--- start of Dataset extract ---

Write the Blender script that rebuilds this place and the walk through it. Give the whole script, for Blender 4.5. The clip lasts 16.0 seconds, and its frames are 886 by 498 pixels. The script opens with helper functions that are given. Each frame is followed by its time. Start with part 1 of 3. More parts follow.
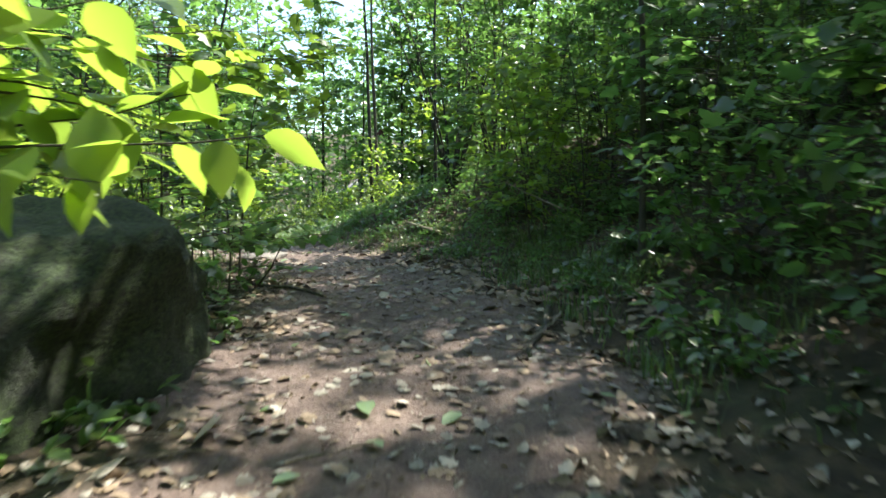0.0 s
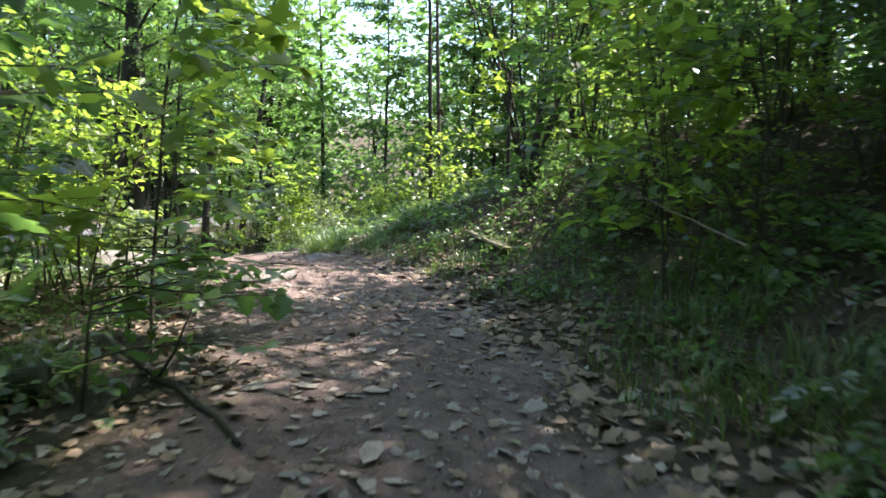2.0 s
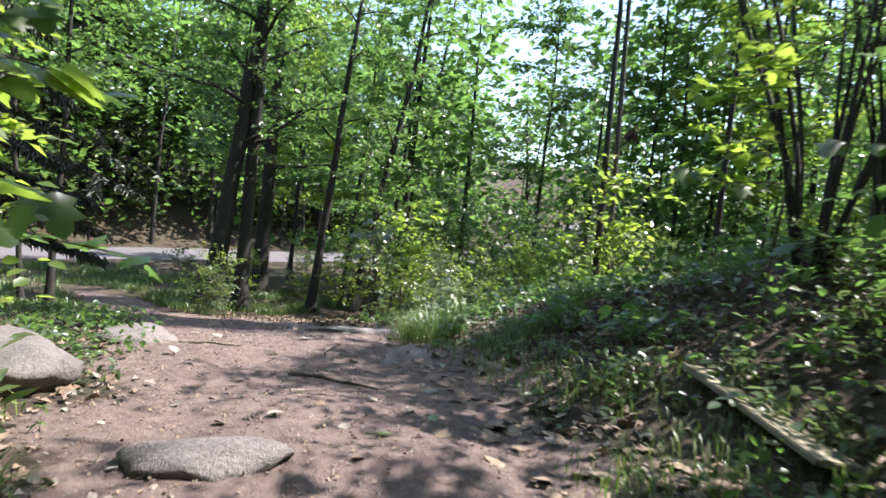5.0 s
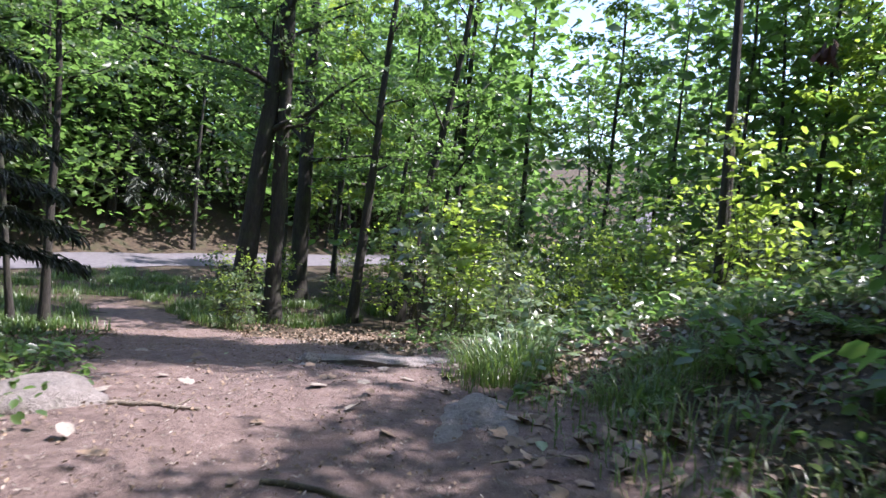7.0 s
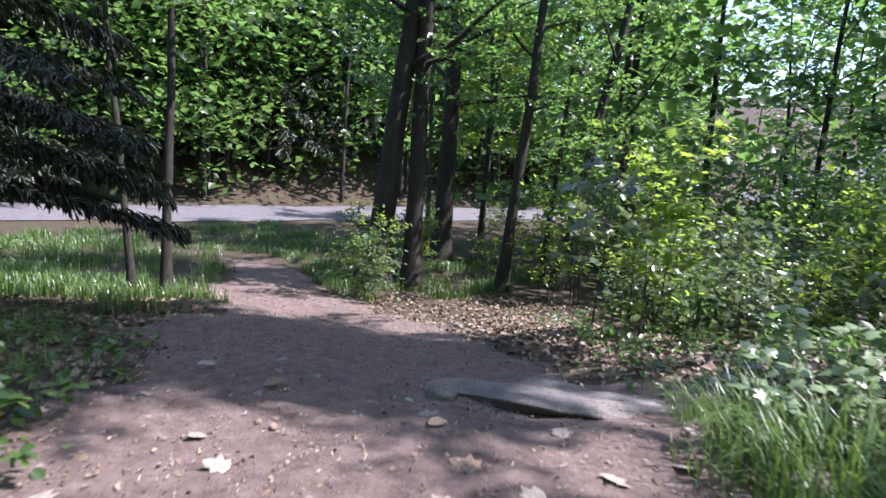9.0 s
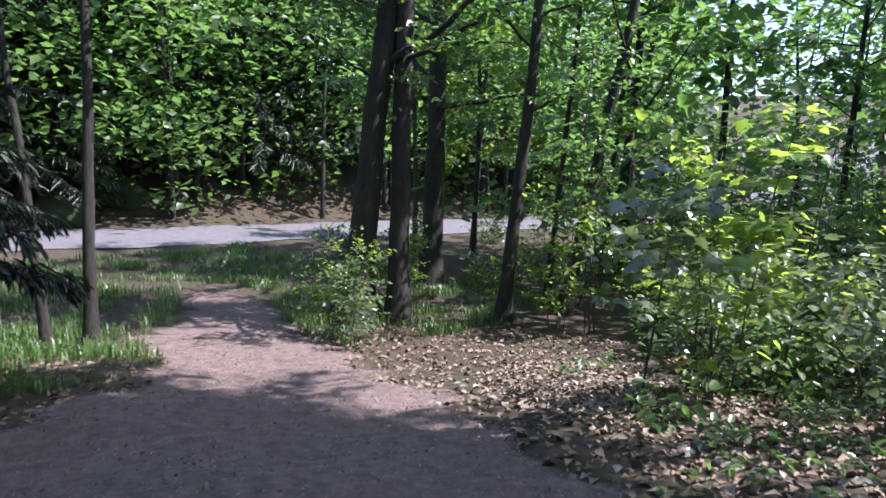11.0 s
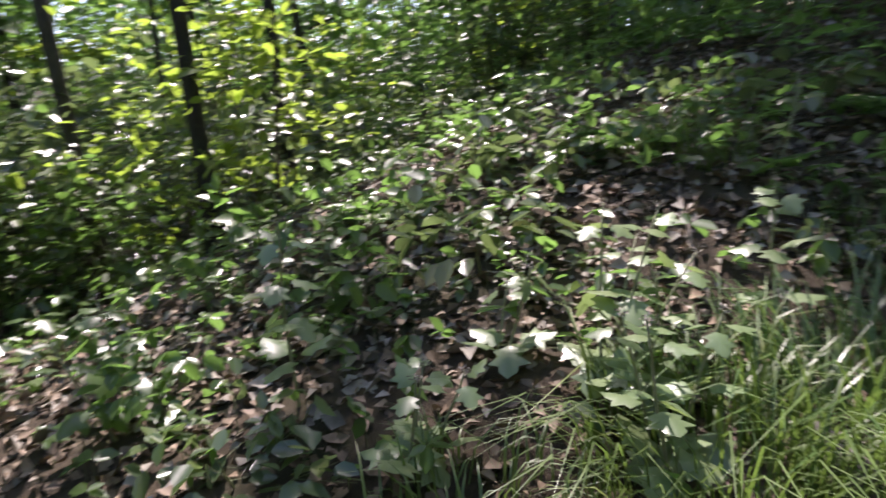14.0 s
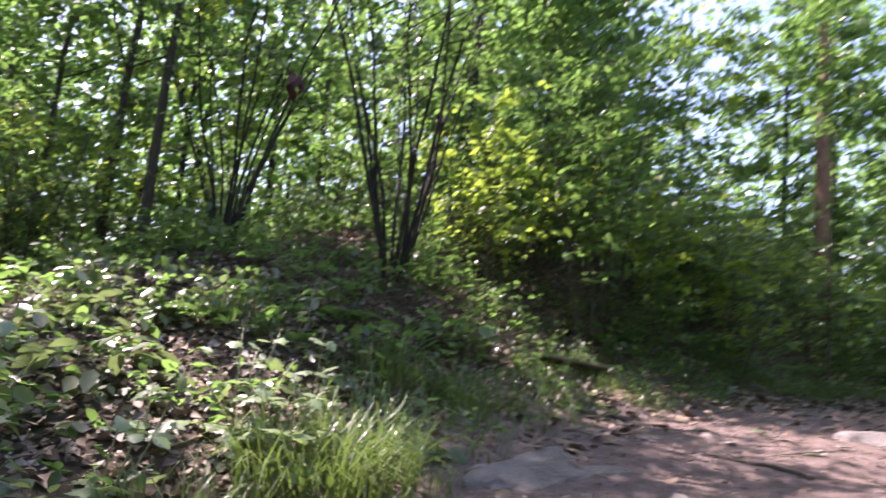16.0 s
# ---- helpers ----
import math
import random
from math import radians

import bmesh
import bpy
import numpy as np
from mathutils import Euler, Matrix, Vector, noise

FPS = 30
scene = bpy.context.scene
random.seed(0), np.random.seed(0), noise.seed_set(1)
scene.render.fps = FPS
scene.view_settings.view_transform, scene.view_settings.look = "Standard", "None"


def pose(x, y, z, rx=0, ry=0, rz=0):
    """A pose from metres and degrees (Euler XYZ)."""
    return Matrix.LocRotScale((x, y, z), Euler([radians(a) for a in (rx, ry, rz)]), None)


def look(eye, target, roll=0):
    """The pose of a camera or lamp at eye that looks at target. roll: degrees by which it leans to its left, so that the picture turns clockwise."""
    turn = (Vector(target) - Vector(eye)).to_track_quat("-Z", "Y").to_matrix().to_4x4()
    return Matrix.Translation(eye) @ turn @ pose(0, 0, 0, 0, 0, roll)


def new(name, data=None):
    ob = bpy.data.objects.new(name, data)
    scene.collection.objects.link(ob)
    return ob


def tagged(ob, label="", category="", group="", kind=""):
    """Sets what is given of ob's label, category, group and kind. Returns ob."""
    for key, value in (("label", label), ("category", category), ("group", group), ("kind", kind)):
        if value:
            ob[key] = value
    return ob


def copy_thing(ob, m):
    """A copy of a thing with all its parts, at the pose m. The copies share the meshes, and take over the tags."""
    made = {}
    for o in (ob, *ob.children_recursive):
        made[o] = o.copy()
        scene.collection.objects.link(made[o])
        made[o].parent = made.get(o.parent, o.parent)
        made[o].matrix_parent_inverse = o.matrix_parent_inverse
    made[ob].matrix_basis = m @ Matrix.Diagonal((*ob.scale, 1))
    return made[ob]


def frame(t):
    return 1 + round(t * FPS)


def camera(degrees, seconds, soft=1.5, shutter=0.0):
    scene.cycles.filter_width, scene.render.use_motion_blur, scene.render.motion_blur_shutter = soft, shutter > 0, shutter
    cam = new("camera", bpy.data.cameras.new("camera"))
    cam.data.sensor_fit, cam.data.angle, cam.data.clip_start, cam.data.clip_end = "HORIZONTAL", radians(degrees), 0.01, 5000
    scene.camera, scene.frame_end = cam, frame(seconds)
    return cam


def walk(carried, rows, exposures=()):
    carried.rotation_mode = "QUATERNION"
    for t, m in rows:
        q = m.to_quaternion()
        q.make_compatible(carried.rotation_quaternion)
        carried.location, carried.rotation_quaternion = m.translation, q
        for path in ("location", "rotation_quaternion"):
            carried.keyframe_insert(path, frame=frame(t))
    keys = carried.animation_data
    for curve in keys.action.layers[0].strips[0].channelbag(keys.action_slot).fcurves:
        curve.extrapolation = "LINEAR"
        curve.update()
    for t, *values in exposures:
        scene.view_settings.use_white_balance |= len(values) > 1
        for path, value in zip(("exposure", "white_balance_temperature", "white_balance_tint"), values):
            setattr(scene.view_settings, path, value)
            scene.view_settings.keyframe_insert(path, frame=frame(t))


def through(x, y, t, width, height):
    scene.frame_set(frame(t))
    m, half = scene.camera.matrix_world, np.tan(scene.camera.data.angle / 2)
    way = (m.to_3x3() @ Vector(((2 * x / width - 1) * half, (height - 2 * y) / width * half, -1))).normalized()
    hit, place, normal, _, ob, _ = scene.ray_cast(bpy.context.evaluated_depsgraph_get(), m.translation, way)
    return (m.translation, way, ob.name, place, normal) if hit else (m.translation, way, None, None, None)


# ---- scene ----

--- end of Dataset extract ---

Instructions for the task - Your task is to repeat the material above exactly, without its pictures.

Expected output -
Write the Blender script that rebuilds this place and the walk through it. Give the whole script, for Blender 4.5. The clip lasts 16.0 seconds, and its frames are 886 by 498 pixels. The script opens with helper functions that are given. Each frame is followed by its time. Start with part 1 of 3. More parts follow.
0.0 s
2.0 s
5.0 s
7.0 s
9.0 s
11.0 s
14.0 s
16.0 s
# ---- helpers ----
import math
import random
from math import radians

import bmesh
import bpy
import numpy as np
from mathutils import Euler, Matrix, Vector, noise

FPS = 30
scene = bpy.context.scene
random.seed(0), np.random.seed(0), noise.seed_set(1)
scene.render.fps = FPS
scene.view_settings.view_transform, scene.view_settings.look = "Standard", "None"


def pose(x, y, z, rx=0, ry=0, rz=0):
    """A pose from metres and degrees (Euler XYZ)."""
    return Matrix.LocRotScale((x, y, z), Euler([radians(a) for a in (rx, ry, rz)]), None)


def look(eye, target, roll=0):
    """The pose of a camera or lamp at eye that looks at target. roll: degrees by which it leans to its left, so that the picture turns clockwise."""
    turn = (Vector(target) - Vector(eye)).to_track_quat("-Z", "Y").to_matrix().to_4x4()
    return Matrix.Translation(eye) @ turn @ pose(0, 0, 0, 0, 0, roll)


def new(name, data=None):
    ob = bpy.data.objects.new(name, data)
    scene.collection.objects.link(ob)
    return ob


def tagged(ob, label="", category="", group="", kind=""):
    """Sets what is given of ob's label, category, group and kind. Returns ob."""
    for key, value in (("label", label), ("category", category), ("group", group), ("kind", kind)):
        if value:
            ob[key] = value
    return ob


def copy_thing(ob, m):
    """A copy of a thing with all its parts, at the pose m. The copies share the meshes, and take over the tags."""
    made = {}
    for o in (ob, *ob.children_recursive):
        made[o] = o.copy()
        scene.collection.objects.link(made[o])
        made[o].parent = made.get(o.parent, o.parent)
        made[o].matrix_parent_inverse = o.matrix_parent_inverse
    made[ob].matrix_basis = m @ Matrix.Diagonal((*ob.scale, 1))
    return made[ob]


def frame(t):
    return 1 + round(t * FPS)


def camera(degrees, seconds, soft=1.5, shutter=0.0):
    scene.cycles.filter_width, scene.render.use_motion_blur, scene.render.motion_blur_shutter = soft, shutter > 0, shutter
    cam = new("camera", bpy.data.cameras.new("camera"))
    cam.data.sensor_fit, cam.data.angle, cam.data.clip_start, cam.data.clip_end = "HORIZONTAL", radians(degrees), 0.01, 5000
    scene.camera, scene.frame_end = cam, frame(seconds)
    return cam


def walk(carried, rows, exposures=()):
    carried.rotation_mode = "QUATERNION"
    for t, m in rows:
        q = m.to_quaternion()
        q.make_compatible(carried.rotation_quaternion)
        carried.location, carried.rotation_quaternion = m.translation, q
        for path in ("location", "rotation_quaternion"):
            carried.keyframe_insert(path, frame=frame(t))
    keys = carried.animation_data
    for curve in keys.action.layers[0].strips[0].channelbag(keys.action_slot).fcurves:
        curve.extrapolation = "LINEAR"
        curve.update()
    for t, *values in exposures:
        scene.view_settings.use_white_balance |= len(values) > 1
        for path, value in zip(("exposure", "white_balance_temperature", "white_balance_tint"), values):
            setattr(scene.view_settings, path, value)
            scene.view_settings.keyframe_insert(path, frame=frame(t))


def through(x, y, t, width, height):
    scene.frame_set(frame(t))
    m, half = scene.camera.matrix_world, np.tan(scene.camera.data.angle / 2)
    way = (m.to_3x3() @ Vector(((2 * x / width - 1) * half, (height - 2 * y) / width * half, -1))).normalized()
    hit, place, normal, _, ob, _ = scene.ray_cast(bpy.context.evaluated_depsgraph_get(), m.translation, way)
    return (m.translation, way, ob.name, place, normal) if hit else (m.translation, way, None, None, None)


# ---- scene ----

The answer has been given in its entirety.